This is a true story.
I woke up this Election Day morning itching.
Itching to get chores done so my wife and I could go vote that straight blue line, sure. Neither of us has ever missed voting, and a vote against the minions of Donzo is the closest we can manage to hurling a road-killed skunk over the fence at 1600 Occupied Territory.
No, this itch was sharper. More immediate. More visceral. Localized.
I scratched, examined the scratch-point with blurry eyes, and found out that there was a tick fastened to the starboard side of my scrotum. Really.

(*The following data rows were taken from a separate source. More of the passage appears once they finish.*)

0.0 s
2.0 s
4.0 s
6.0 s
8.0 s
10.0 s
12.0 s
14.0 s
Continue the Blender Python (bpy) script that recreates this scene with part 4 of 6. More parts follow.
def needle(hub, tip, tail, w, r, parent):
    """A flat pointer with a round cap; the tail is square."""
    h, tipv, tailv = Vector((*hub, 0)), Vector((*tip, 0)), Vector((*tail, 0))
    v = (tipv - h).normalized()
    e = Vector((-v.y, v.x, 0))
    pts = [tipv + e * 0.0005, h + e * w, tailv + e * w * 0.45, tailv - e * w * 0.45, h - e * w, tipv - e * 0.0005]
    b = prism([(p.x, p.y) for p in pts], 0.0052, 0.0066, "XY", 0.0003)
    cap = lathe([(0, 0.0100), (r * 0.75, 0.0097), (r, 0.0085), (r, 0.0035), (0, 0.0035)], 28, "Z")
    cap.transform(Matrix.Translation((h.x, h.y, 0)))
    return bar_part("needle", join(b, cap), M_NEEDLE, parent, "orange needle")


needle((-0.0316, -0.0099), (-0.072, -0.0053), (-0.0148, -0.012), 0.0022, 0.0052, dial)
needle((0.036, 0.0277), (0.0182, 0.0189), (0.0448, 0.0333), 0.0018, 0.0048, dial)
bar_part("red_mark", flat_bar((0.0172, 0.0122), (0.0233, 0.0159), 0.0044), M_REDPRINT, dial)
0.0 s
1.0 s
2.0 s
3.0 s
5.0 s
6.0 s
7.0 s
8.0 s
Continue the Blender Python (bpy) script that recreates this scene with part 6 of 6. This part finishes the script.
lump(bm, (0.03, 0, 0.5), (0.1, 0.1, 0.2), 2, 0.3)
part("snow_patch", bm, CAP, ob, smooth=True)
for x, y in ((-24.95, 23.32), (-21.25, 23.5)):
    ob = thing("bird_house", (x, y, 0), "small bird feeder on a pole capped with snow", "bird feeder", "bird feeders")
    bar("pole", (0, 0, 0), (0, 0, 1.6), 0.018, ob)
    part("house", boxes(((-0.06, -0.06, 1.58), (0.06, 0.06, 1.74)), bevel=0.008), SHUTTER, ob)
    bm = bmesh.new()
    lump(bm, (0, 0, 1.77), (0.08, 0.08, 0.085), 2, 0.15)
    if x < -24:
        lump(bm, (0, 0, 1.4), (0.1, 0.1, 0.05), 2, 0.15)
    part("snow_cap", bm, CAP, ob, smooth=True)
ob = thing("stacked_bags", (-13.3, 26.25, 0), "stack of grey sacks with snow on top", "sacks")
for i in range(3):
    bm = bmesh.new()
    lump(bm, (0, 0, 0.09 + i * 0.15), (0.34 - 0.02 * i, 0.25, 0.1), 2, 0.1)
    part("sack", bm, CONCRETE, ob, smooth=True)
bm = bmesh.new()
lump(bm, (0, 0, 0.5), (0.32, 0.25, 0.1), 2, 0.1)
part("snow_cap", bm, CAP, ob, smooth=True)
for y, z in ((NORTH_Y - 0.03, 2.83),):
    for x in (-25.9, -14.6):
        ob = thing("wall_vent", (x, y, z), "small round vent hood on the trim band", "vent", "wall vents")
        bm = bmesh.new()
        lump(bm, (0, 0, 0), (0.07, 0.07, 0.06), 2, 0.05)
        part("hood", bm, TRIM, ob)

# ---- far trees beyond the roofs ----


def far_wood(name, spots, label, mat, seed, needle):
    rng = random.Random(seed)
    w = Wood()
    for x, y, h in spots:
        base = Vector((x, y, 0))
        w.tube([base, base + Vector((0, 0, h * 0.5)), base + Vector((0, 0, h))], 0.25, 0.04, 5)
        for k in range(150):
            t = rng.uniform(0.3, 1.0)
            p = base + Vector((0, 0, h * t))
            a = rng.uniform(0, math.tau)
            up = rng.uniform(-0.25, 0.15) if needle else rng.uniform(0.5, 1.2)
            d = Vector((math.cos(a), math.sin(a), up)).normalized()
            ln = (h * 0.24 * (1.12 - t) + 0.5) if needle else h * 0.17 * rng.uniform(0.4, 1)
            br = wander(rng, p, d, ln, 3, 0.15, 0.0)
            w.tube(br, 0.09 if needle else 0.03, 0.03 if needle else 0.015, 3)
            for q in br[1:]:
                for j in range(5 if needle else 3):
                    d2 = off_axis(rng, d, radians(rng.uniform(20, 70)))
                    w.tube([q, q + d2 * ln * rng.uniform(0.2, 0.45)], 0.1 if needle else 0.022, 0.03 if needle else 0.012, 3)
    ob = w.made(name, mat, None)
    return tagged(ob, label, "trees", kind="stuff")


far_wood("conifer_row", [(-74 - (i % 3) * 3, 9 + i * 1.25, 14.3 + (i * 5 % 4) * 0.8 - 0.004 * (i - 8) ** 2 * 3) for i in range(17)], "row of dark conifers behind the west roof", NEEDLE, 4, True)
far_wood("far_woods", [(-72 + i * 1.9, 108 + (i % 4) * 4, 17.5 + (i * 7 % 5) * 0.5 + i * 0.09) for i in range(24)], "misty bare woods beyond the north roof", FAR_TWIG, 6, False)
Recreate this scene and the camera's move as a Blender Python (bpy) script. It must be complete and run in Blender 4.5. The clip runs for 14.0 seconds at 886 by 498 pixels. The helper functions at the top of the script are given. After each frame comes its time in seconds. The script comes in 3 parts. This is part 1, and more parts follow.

Well, at that point it was what was left of the tick; in the night scratching, or my half-awake fingernail work seemed to have taken the body off the thing, leaving the horrible black head burrowed into some fairly tender flesh.
I'm not a superstitious man, but I had to wonder: is this an omen of some sort? And if so, what kind? Did mean that today we were going to scrape loose the worst of a parasitical infestation, with only the dumb ugly head (orange this time) fastened to us afterward? I was able to pry most of that loose with tweezers--the magic tweezers of impeachment? I--and America--was ready for a peroxide rinse and some good topical antibiotics.
It's early evening as I write this, no real election results yet. But starting my day having a tick fastened to my nut-sack is a decent metaphor for how I've felt about our country since the will of the majority was overthrown and a monstrous fraud was thrust on our people: we have a greedy, potentially deadly bloodsucker attached to us, a loathsome critter with no redeeming value. A bearer of disease, of plague.
Sure hope we scrape the worst of the bastard off, and neutralize--sterilize--the leftover bits starting tomorrow.